Anlaşılacağı üzere, öncelikle toplumsal cinsiyet eşitliği kavramını “benimsememiz”, daha sonra bu yönde “eğitilmemiz” gerekiyor. Bunu yapmıyor oluşumuz şiddetin artış sebeplerinin başında geliyor.
Kararlılık Yoksa Yasalar Kâğıt Üzerinde Kalır
İkinci mesele, yasalar ve yasa yapıcılar-yasa uygulayıcılar çevresinde dönen yasal sorunlar. Yasaların şiddeti önleme yönünde daha sağlam hale getirilmesi bir yana, kazanılmış haklarımıza yönelik olumsuz birtakım girişimler. Kürtaj hakkının sınırlandırılması, nafakanın sınırlandırılması, aile arabuluculuğunun konuşuluyor olması, cinsel istismar mağduru ile failin evlenmesi halinde failin cezasının affedileceğine veya erteleneceğine ilişkin teklif, “kadının beyanı esastır” ilkesinin dahi tartışmaya açılması vb. girişimler bizi geriye götürüyor.
Her ne kadar yasaların şiddeti önlemede önemli bir rolü varsa da devlet eğer şiddeti önleme konusunda yalnızca Anayasa’nın 10. maddesiyle de bu görevi yerine getirebilir. Fakat bu konuda kararlılık yoksa yasalar da yalnızca kâğıt üzerinde kalan yazılı metinlerden ibaret olacaktır. Dolayısıyla, mevcut yasaların da kadına yönelik şiddeti önleme doğrultusunda etkin şekilde uygulanması esastır. Örneğin, hepimizin artık aşina olduğu haksız tahrik ve iyi hal indirimlerinin dezavantajlı gruplara yönelik şiddet söz konusu ise uygulanmaması gerekir. İstanbul Sözleşmesi de etkin cezalandırmadan bunu kasteder. Kadına yönelik şiddet varsa failin en üst sınırdan ceza alması gerekir. Hâkim ve savcıların bu yönde kanaat kullanması -eğer şiddeti önlemek istiyorsak- zorunludur. Şiddetin bahanesi yoktur.

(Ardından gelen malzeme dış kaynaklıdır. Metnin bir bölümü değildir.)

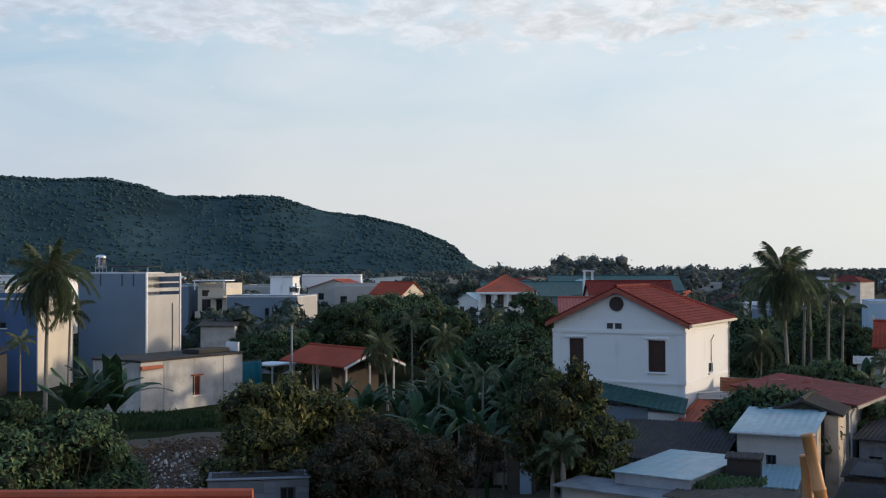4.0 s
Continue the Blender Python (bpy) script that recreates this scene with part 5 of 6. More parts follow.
def red_roof_house():
    # its ridge runs across the view
    m = site(25.95, 96, 118)
    o = block_house("house", m, 5.0, 7.2, 4.85, "cream", "low house with a bright red tiled gable roof", "gable", "brightred", 1.5, over=0.45, right=[(1.2, 1.2, 2.4, 2.6), (4.5, 1.2, 5.7, 2.6)])
    for k in range(2):
        bm = bmesh.new()
        tube(bm, [(2.5, 7.65, 6.3), (2.5, 7.65, 6.7), (2.5, 7.65, 6.9)], [0.09, 0.12, 0.02], 6)
        part("finial", bm, M["cream"], o, m=pose(0, -8.1 * k, 0))


red_roof_house()
block_house("hut", site(24.9, 92, 25), 2.6, 3, 3.3, "white", "small white hut among bananas", "shed", "greytin", 0.3)
block_house("hut", site(28.9, 72, 20), 2.2, 2, 3.2, "doorblue", "pale hut half hidden by bananas", "shed", "bluetin", 0.2)
block_house("house", site(19.6, 170, 20), 6, 6, 5.0, "white", "white house among trees", parapet=0.3, front=[(1, 2, 2, 3.5), (3.5, 2, 4.5, 3.5)])
block_house("house", site(20.6, 150, 12), 5.5, 6, 5.2, "bluegrey", "pale blue-grey house behind palms", parapet=0.2)


def small_white_house():
    m = site(47.12, 68.0, 47.0)
    base = thing("house", m @ pose(-4.0, -4.2, 0), "long dark house under a wide fibre-cement roof", "house")
    four_walls(base, 17.5, 9.0, 2.75, M["bare"], 0.18, front=[(2, 0.9, 3.2, 2.1), (9, 0.9, 10.2, 2.1)])
    window(base, 2, 0.9, 1.2, 1.2, "front", 0)
    window(base, 9, 0.9, 1.2, 1.2, "front", 0)
    part("roof_sheet", sheet(18.3, 9.6, 1.0, 0.04, 0.2, 0.045), M["fibre"], base, m=pose(-0.4, -0.4, 2.76))
    part("eave_board", boxes(((-0.4, -0.46, 2.66), (8.6, -0.402, 2.78))), M["cream"], base)
    z = 3.98
    w, l = 4.15, 3.6
    o = thing("roof_house", m @ pose(0, 0, z - 0.05), "small white upper storey with a rail and tin roof", "house")
    part("floor", boxes(((-0.2, -0.6, -0.14), (w, l, 0.0))), M["oldroof"], o)
    part("plinth", boxes(((0.1, 0.3, -1.0), (w - 0.1, l, -0.143))), M["fibre"], o)
    part("wall", wall_mesh(3.0, 1.98, 0.12, [(0.55, 0.75, 1.15, 1.75), (1.9, 0.05, 2.5, 1.75)]), M["dullwhite"], o, m=pose(0.1, 0.9, 0.004))
    part("wall", boxes(((3.1, -0.1, 0.004), (3.24, l, 2.2))), M["dullwhite"], o)
    part("wall", boxes(((0.1, 1.03, 0.004), (0.22, l, 1.98))), M["dullwhite"], o)
    part("wall", boxes(((0.1, l, 0.004), (3.24, l + 0.12, 1.98))), M["dullwhite"], o)
    part("side_tank", boxes(((3.5, 0.4, 0.004), (4.1, l, 2.25)), bevel=0.03), M["oldwhite"], o)
    window(o, 0.65, 0.76, 0.6, 1.0, "front", 0.9, M["white"], M["glass"], 1)
    part("door", boxes(((2.0, 0.98, 0.06), (2.6, 1.02, 1.75))), M["wood"], o)
    part("roof_sheet", sheet(3.9, 3.7, 0.55, 0.03, 0.2, 0.03), M["greytin"], o, m=pose(-0.35, -0.35, 1.99))
    part("roof_hatch", boxes(((0.9, 1.0, 2.31), (1.7, 1.35, 2.40))), M["darkframe"], o)
    part("post", boxes(((-0.15, -0.55, 0.003), (-0.07, -0.47, 1.98))), M["dullwhite"], o)
    rail = part("rail", boxes(((-0.2, -0.58, 0.78), (3.05, -0.53, 0.84)), ((-0.2, -0.58, 0.12), (3.05, -0.53, 0.16))), M["dullwhite"], o)
    for k in range(14):
        part("bar", boxes(((-0.12 + k * 0.235, -0.57, 0.163), (-0.08 + k * 0.235, -0.54, 0.777))), M["white"], rail)
    g = thing("sheet_pile", m @ pose(-1.2, -1.6, 3.45), "folded pale sheet lying on the dark roof", "sheet")
    part("sheet", sheet(0.55, 0.6, 0.3, 0.02, 0.3, 0.04), M["oldwhite"], g)
    for x in (5.2, 8.2):
        c = thing("roof_post", m @ pose(x, -3.6, 2.82), "short stone post with a rounded head", "post")
        part("shaft", boxes(((-0.1, -0.1, 0), (0.1, 0.1, 0.85)), bevel=0.02), M["oldwhite"], c)
        bm = bmesh.new()
        bmesh.ops.create_uvsphere(bm, u_segments=10, v_segments=7, radius=0.14, matrix=Matrix.Translation((0, 0, 0.97)))
        part("head", bm, M["oldwhite"], c, soft=True)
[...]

Tam da bu noktada, şiddeti meşrulaştıran her türlü söz ve davranışın da kadına yönelik şiddeti ve kadın cinayetlerini artırdığını söyleyebiliriz. Yine, hepimize maalesef çok tanıdık gelen “O da dekolte giymeseydi, o da gece dışarı çıkmasaydı, o da alkol almasaydı, o da o erkeğin evine girmeseydi” gibi sözler artık hiçbirimizin duymaya dahi tahammülünün kalmadığı şiddeti normalleştiren sözlerdir. Bunları, kitlelere hitap eden kişiler söylediğinde katlanan bir etkiyle, mağdurun şiddeti hak ettiğine ilişkin bir mesaj verilmiş olur.
Erkek Yargı: Eril Bakışla Yargılama Yapan Yargı
“Erkek yargı” derken, kadını suçlayan eril bir bakış açısıyla yargılama yapan yargıyı kastediyoruz. Yargının, dikkatini kadının mağduriyeti üzerine değil, “ama onun da kaşındığı, arandığı, tahrik ettiği, rızasının olduğu, iftira attığı” üzerine yoğunlaştırmasına karşı haklı bir öfke duyuyoruz. Siyasi iklimden ve siyasi iktidarın kadın politikasından -veya politikasızlığından- etkilenen bir yargı istemiyoruz. Bizler, kadınlar ve dezavantajlı tüm gruplar olarak, adil ve özenli bir yargılama için sosyal medyada adalet aramak veya mahkeme salonlarını zapt etmek zorunda kalmak da istemiyoruz. Bunları yaptığımız için kimse bizi suçlayamaz. Suçlanacak birileri varsa, o da bu ortama mahal verenlerdir.
Ceza hukuku bir sonuçtur. Önemli olan, vaka vuku bulmadan önce müdahale edebilmek, önleyici ve koruyucu tedbirleri hayata geçirebilmektir. Yaptırımların caydırıcı olması muhakkak ki çok önemli; fakat her “çözüm” denildiğinde de cezaların ağırlaştırılmasının gündeme getirilmesi, son derece yüzeysel bir tutumla isyan edenlerin ağzına bir parmak bal çalmaktan başka bir şey ifade etmez. Esas çözüm, şiddeti önleyebilecek politikalar üretmek ve bu politikaları hayata geçirmektir. Tüm bunların aksine davranmak, şiddet faillerini ve suç potansiyeli taşıyan kişileri cesaretlendirmek anlamına gelir.
Kadına yönelik şiddetin artışı tesadüf değildir, politiktir.